This summer Tusk launched the Tusk Rhino Trail, a London wide sculpture installation to celebrate the magnificence of the rhino and draw attention to the severe threat of poaching to their survival. The artworks have been donated to Tusk by leading contemporary international artists including Marc Quinn, Zhang Huan, Gavin Turk and the Chapman Brothers.
The 21 unique works of art will now go under the hammer at the world-renowned Christie’s auction house in London on Tuesday 9 October. Registration for online bidding is available now via Artsy.net. If you would like to attend the live auction to bid and view the artworks, please get in touch with the Tusk team at firstname.lastname@example.org.

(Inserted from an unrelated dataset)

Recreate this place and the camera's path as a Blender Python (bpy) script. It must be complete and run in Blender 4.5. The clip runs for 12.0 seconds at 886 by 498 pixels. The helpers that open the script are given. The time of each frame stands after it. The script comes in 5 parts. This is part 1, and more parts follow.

Each individually designed and painted rhino sculpture will be sold – along with donated works of art by Tracey Emin, David Shrigley and Julian Opie – to raise vital funds to support Tusk’s ongoing conservation programmes across Africa.
View the lots and register to bid at: artsy.net/tusk-auction
Curating the Trail
The Tusk Rhino Trail has been expertly curated by Chris Westbrook.
“Developing the Tusk Rhino Trail over the last two years has been a wonderful journey.” Says Chris. “When Tusk and I first discussed the idea, we shared the belief in art as the vehicle to deliver messages of conservation. Art is a universal language and a playful communicator of complex ideas.
“Our artists were invited to participate for many reasons. But one key element which they share is the ability to create playful relational art that an audience can interact with and relate to. The dedication shown in creating each rhino as a unique, expressive work of art, and not simply an object to decorate, is exceptional.
“It is impossible in this limited space to credit each artist with the attention they deserve, but it is clear to see that themes of loss, hope and celebration for the black rhino and its preservation co-exist in each sculpture.
“Our heartfelt thanks to all the artists who gave their time so generously and vigorously. This trail has been visited by many thousands as a result, helping Tusk reach an unprecedented number of people.”
Supporting rhino conservation and beyond
All proceeds from the sale of the artworks will go directly to Tusk’s conservation work in Africa, supporting rhinos and other endangered species.
Thanks to the actions of determined conservationists, governments and donors, some rhino populations are holding. But overall, Africa’s rhinos are still in critical danger, with more than 1,000 still killed each year for their horn.
Tusk invests in monitoring and surveillance of important black rhino populations, protecting them from poaching and maintaining populations at stable levels in many areas. Tusk also funds multiple projects dedicated to the conservation of white rhino populations.